What little casework Canada's seen on compelled speech tends to hark back to the great cigarette packaging wars of the late 1990s and the Supreme Court decision that ended them: Canada v. JTI Macdonald. After the courts struck down provisions of the Tobacco Control Act that banned advertising and promotion of tobacco products, the federal government came back with a new law that strictly limited tobacco marketing and mandated larger health warnings on tobacco packaging.

Tobacco companies challenged the new restrictions as unreasonable limits on their freedom of expression. They lost. The Supreme Court concluded that, while the curbs on various types of marketing and the mandated health warnings on tobacco packages did violate the s. 2 free expression right, they were justified under the s. 1 "reasonable limits" power because the law's goal was "pressing and substantial."

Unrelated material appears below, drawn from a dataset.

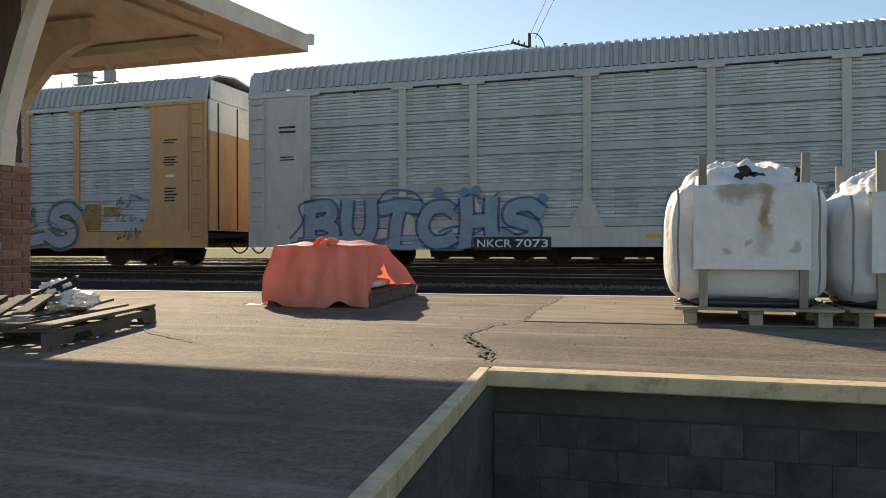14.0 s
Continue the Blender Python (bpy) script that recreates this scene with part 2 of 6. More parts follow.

"On the one hand, the objective is of great importance — nothing less than a matter of life or death for millions of people who could be affected," reads the majority decision. "On the other hand, the expression at stake is of low value — the right to invite consumers to draw an erroneous inference as to the healthfulness of a product that, on the evidence, will almost certainly harm them."

Could the Ford government cite Canada v. JTI Macdonald to justify the stickers in court? It could try. Its odds of success would depend on how the court defines a word that gets repeated a lot in that ruling: "proportional."

A government has to justify every limit it places on a Charter right. The federal government got its tobacco marketing law past the Supreme Court because it was aimed at a vice that kills people.

By omitting any mention of the rebates from the stickers, says Mendes, the Ford government made its message nakedly political. And since nobody's ever died of paying a carbon tax, he says, the stickers fail the proportionality test as well.

"What's the objective here?" he says. "It's not to inform people. It's to send a political message.

"Of course they have no case. They'll lose."

Losing in court isn't always the end of the world — not if you lose slowly enough. The stickers are widely seen as a way for the Ford government to insert its anti-carbon tax message into this fall's federal election campaign. The provincial New Democrats recently asked the office of Canada's chief electoral officer to look into whether the stickers fall afoul of the Canada Elections Act's limits on third-party advertising. The office replied that those limits don't apply to provincial governments.

Cavalluzzo says the chief electoral officer is being too lenient. "The obvious objective here is for the (sticker) policy to last long enough to have some impact on the election in October. My own view is that the provincial government is clearly caught up in the regulations on third-party advertising.

"If the law permits this, then the law has a very big hole in it."